Alors que l’Ouest de Etats-Unis connait la pire sécheresse depuis 1200 ans, Patagonia sort un remarquable documentaire de 49 minutes sur la bataille pour l’eau faisant rage dans le Wyoming, où les tribus Shoshone et Arapaho continuent de lutter pour récupérer l’accès au Wind River, fleuve sacré dont ils ont été dépossédés au XIX siècle et sur lequel l’agriculture intensive a mis la main.
C’est la bataille entre le pot de fer et le pot de terre. Et les jeux semblent faits, et refaits depuis des siècles, mais les indiens Shoshone et Arapaho continuent de se battre depuis plus de 37 ans. Plus vraiment pour leurs terres, dont ils ont été dépossédés fin XIX à l’issue d’un accord inique. Mais pour ce qu’il en reste, 800 000 hectares sur les 18 millions d’hectares initialement concédés à leur réserve, et surtout pour leur eau, ou plus précisément leur fleuve, le Wind River. Superbe bassin parsemé de lacs et d’affluents poissonneux dont les rives reverdissent au printemps dès l’arrivée des vents chauds faisant fondre la neige, d’où son nom, le « fleuve du vent ».
Sous la caméra de Jon Klaczkiewicz, réalisateur très engagé au niveau environnemental auquel on doit déjà The Fourth Phase (2016), Jeremy Jones’ Further (2012) ou encore Winterland (2019), on remonte les siècles et découvre comment les colons américains ont peu à peu réduit à peau de chagrin le territoire ancestral des Indiens jusqu’à les priver de l’accès au Wind River. Bien plus qu’un fournisseur d’eau, ce site sauvage est l’un des piliers de leur culture et de leurs pratiques, notamment de la pêche. Une source de revenus non négligeable pour eux, sur laquelle se greffe aujourd’hui l’espoir de développer une autre activité lucrative et respectueuse de l’environnement, le rafting, en pleine expansion.

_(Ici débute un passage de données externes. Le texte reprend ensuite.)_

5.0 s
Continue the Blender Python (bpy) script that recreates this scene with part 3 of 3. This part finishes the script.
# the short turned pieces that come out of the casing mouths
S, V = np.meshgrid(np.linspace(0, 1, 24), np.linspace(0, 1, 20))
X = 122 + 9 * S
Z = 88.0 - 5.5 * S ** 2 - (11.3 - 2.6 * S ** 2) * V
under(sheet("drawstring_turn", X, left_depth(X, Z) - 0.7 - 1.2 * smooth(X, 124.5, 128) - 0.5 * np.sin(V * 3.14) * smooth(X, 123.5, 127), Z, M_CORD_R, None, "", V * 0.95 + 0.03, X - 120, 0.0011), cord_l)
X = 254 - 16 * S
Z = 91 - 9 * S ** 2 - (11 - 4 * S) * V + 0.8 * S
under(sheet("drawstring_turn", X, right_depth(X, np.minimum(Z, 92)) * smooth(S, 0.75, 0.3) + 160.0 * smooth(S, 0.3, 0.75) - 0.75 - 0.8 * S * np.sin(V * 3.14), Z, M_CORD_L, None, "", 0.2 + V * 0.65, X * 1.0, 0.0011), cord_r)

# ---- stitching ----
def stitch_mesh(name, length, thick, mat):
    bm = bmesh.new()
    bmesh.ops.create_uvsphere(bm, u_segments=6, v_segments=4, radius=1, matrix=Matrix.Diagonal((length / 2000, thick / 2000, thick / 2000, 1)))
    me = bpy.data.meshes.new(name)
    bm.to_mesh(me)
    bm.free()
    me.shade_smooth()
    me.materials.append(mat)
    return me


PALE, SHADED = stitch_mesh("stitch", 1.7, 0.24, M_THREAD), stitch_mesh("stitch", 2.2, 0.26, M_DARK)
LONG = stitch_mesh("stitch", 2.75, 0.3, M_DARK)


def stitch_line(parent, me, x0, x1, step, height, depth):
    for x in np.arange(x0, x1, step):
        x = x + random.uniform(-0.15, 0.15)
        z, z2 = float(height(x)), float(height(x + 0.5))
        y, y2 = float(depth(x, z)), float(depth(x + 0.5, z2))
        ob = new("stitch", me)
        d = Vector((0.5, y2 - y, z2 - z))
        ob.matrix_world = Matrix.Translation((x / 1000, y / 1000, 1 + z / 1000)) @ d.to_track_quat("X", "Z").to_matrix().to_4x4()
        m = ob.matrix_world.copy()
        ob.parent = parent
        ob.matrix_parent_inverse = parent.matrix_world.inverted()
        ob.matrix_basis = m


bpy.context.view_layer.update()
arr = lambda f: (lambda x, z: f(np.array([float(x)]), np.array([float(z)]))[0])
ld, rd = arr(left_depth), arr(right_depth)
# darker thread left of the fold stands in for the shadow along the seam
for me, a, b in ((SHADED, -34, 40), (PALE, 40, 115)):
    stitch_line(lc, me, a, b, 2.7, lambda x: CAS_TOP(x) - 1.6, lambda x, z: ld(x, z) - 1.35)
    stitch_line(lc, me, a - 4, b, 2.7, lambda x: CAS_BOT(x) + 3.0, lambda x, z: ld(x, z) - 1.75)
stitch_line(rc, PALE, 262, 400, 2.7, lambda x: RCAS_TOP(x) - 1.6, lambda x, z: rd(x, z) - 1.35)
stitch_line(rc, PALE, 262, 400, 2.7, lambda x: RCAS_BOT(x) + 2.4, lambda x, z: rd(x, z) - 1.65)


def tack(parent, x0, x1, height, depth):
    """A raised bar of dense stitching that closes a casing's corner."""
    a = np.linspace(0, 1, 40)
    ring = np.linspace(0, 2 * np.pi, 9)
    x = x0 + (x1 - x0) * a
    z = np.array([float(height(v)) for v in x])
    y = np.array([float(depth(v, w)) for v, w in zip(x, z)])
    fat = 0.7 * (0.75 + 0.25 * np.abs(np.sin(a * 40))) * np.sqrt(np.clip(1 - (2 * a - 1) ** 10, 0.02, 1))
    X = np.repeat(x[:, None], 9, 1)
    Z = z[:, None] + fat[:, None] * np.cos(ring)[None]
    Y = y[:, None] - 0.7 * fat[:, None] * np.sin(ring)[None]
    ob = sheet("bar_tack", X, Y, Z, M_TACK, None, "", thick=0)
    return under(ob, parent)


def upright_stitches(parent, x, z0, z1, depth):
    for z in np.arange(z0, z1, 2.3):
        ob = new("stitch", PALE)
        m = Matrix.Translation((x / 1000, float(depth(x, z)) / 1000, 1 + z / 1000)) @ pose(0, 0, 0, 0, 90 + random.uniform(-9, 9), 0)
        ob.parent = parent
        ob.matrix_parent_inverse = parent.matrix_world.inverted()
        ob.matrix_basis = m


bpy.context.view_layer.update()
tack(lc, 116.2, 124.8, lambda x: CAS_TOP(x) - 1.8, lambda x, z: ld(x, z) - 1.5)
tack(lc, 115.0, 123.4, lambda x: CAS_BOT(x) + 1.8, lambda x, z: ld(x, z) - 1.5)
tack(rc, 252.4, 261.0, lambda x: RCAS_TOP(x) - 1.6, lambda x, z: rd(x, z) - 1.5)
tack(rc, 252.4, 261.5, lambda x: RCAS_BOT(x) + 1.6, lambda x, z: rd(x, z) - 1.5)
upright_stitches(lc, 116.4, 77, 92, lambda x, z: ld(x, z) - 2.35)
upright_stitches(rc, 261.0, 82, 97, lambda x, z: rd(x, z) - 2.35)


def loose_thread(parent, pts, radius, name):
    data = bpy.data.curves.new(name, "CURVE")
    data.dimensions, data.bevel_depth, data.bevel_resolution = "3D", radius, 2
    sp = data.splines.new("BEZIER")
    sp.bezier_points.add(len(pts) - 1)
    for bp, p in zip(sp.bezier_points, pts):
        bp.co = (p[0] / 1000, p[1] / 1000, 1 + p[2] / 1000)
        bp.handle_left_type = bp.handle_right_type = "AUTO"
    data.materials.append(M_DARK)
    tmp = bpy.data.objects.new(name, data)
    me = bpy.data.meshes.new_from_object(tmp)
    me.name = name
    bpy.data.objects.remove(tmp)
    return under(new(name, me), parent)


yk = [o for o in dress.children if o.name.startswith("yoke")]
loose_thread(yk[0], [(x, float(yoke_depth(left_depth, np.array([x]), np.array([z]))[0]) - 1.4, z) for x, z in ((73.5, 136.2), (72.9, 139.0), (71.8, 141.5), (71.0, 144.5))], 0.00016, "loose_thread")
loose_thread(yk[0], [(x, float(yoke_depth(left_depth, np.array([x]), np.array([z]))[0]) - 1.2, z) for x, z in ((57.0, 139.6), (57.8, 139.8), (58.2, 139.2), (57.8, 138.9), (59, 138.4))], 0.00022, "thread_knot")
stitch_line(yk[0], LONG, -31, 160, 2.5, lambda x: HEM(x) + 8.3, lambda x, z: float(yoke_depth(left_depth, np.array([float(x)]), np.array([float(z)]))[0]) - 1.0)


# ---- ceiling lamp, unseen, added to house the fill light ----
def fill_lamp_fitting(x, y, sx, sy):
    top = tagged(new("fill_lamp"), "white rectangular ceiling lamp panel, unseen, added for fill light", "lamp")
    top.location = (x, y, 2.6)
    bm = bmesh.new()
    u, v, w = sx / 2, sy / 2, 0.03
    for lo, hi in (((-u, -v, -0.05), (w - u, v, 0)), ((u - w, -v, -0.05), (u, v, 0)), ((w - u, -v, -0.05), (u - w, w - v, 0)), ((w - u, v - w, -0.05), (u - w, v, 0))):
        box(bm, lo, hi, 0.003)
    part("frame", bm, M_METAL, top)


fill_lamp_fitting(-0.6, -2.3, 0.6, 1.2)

Dans une communauté d’une extrême pauvreté, frappée de mille maux – obésité, drogue, crimes, violences conjugales – ces « native Americans ou « premiers habitants « comme on les désigne aussi maintenant, ont peu d’espoir de sortir d’un chômage frappant 80 % de leur population. Aussi l’exemple de Darren Calhoun, un native american de mère Northen Arapaho et de père Eastern Shoshone – deux tribus ennemis rassemblées de force par les colons sur le territoire des Shoshone au XIX siècle – est-il instructif. Ce passionné de pêche à la mouche a entrepris de mettre en valeur la Wind River de manière respectueuse. Plutôt que de céder aux mirages de l’exploitation touristique intensive, au risque de piller les fonds halieutiques, il a privilégié une tourisme raisonné, très sélectif, limitant fortement l’accès aux sites poissonneux. Après des débuts difficiles, peu rentables, son entreprise a décollé, ouvrant d’autres perspectives à ceux qui comme lui au sein de sa communauté, ont compris que l’eau pourrait bien ne plus servir à alimenter l’industrie du charbon, en plein déclin, mais nourrir un tourisme basé sur la découverte de l’outdoor. Une approche de développement nettement plus durable dont pourrait profiter également les jeunes générations Shoshone et Arapaho, coupées de leurs racines et cantonnées devant leurs écrans de téléphone portable.
Pêche respectueuse, activités outdoor en eaux vives, les projets ne manquent pas mais se heurtent pour l’heure à un jugement rendu en 1977, octroyant la propriété des eaux du Wind river à l’Etat du Wyoming. Principaux bénéficiaires à ce jour : les exploitants agricoles ( non indiens) utilisant sans état d’âme les eaux captées via un barrage financé… par des fonds destinés aux populations indiennes. Depuis 37 ans maintenant, le litige est en cours. La bataille n’est pas terminée, loin de là. Elle semble difficile, mais non sans espoir, laisse entendre Patagonia, fort d’un récent succès sur une autre zone fluviale menacée par les barrages et l’exploitation industrielle, le fleuve Vjosa, devenue récemment un parc national.